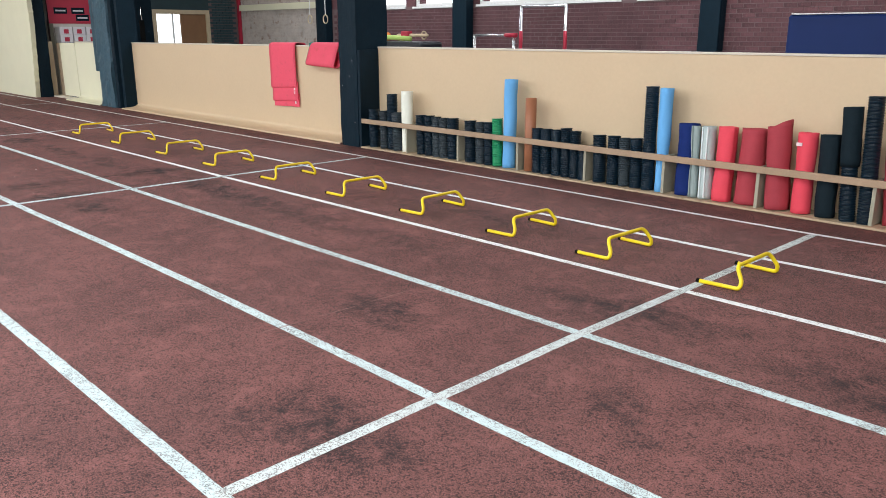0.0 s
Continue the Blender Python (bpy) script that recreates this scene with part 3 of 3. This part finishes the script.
# ---- mini hurdles ----
def mini_hurdle():
    h = thing("mini_hurdle", "yellow plastic mini hurdle standing on the track", "hurdle", "row of mini hurdles")
    r = .0135
    path = rounded([(.02, 0, r), (.285, .012, r), (.295, .022, .06), (.238, .055, .148), (.238, .515, .148),
                    (.295, .548, .06), (.285, .558, r), (.006, .57, r)], .045, 6)
    bar = part("tube", tube(path, r, 12), M_YELLOW, h, smooth=True)
    for x, y in ((.006, 0), (-.008, .57)):
        cap = tube([(x - .008, y, r + .001), (x - .006, y, r + .0005), (x + .014, y, r + .0005)], r + .0012, 12)
        part("end_cap", cap, M_RUBBER, bar, "black rubber end cap")
    return h


HURDLES = [(-2.187, 0.0), (-3.172, -1), (-4.09, .5), (-5.185, 1.0), (-6.345, -1.0), (-7.615, .5), (-8.985, 0), (-10.333, 1.0), (-11.874, .0), (-13.49, -.5)]
first = mini_hurdle()
first.matrix_world = pose(HURDLES[0][0], 4.545, .0015, 0, 0, HURDLES[0][1])
for x, turn_ in HURDLES[1:]:
    copy_thing(first, pose(x, 4.545, .0015, 0, 0, turn_))


def paper_scrap(x, y, r, turn):
    bm = bmesh.new()
    vs = [bm.verts.new((r * (.7 + .5 * random.random()) * math.cos(a), r * (.5 + .4 * random.random()) * math.sin(a), .003 + .004 * random.random()))
          for a in (0, 1.1, 2.2, 3.3, 4.4, 5.4)]
    bm.faces.new(vs)
    r_ = bmesh.ops.extrude_face_region(bm, geom=bm.faces[:])
    bmesh.ops.translate(bm, verts=[v for v in r_["geom"] if isinstance(v, bmesh.types.BMVert)], vec=(0, 0, .002))
    ob = part("paper_scrap", bm, M_PRINT)
    ob.matrix_world = pose(x, y, 0, 0, 0, turn)
    tagged(ob, "tiny white scrap lying on the track", "scrap", "scraps on the track")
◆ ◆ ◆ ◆
**WHAT THE TASK REQUIRES:**
Ignore the images and quote every line of the listing exactly.

**WRITTEN SOLUTION:**
0.0 s
Continue the Blender Python (bpy) script that recreates this scene with part 3 of 3. This part finishes the script.
# ---- mini hurdles ----
def mini_hurdle():
    h = thing("mini_hurdle", "yellow plastic mini hurdle standing on the track", "hurdle", "row of mini hurdles")
    r = .0135
    path = rounded([(.02, 0, r), (.285, .012, r), (.295, .022, .06), (.238, .055, .148), (.238, .515, .148),
                    (.295, .548, .06), (.285, .558, r), (.006, .57, r)], .045, 6)
    bar = part("tube", tube(path, r, 12), M_YELLOW, h, smooth=True)
    for x, y in ((.006, 0), (-.008, .57)):
        cap = tube([(x - .008, y, r + .001), (x - .006, y, r + .0005), (x + .014, y, r + .0005)], r + .0012, 12)
        part("end_cap", cap, M_RUBBER, bar, "black rubber end cap")
    return h


HURDLES = [(-2.187, 0.0), (-3.172, -1), (-4.09, .5), (-5.185, 1.0), (-6.345, -1.0), (-7.615, .5), (-8.985, 0), (-10.333, 1.0), (-11.874, .0), (-13.49, -.5)]
first = mini_hurdle()
first.matrix_world = pose(HURDLES[0][0], 4.545, .0015, 0, 0, HURDLES[0][1])
for x, turn_ in HURDLES[1:]:
    copy_thing(first, pose(x, 4.545, .0015, 0, 0, turn_))


def paper_scrap(x, y, r, turn):
    bm = bmesh.new()
    vs = [bm.verts.new((r * (.7 + .5 * random.random()) * math.cos(a), r * (.5 + .4 * random.random()) * math.sin(a), .003 + .004 * random.random()))
          for a in (0, 1.1, 2.2, 3.3, 4.4, 5.4)]
    bm.faces.new(vs)
    r_ = bmesh.ops.extrude_face_region(bm, geom=bm.faces[:])
    bmesh.ops.translate(bm, verts=[v for v in r_["geom"] if isinstance(v, bmesh.types.BMVert)], vec=(0, 0, .002))
    ob = part("paper_scrap", bm, M_PRINT)
    ob.matrix_world = pose(x, y, 0, 0, 0, turn)
    tagged(ob, "tiny white scrap lying on the track", "scrap", "scraps on the track")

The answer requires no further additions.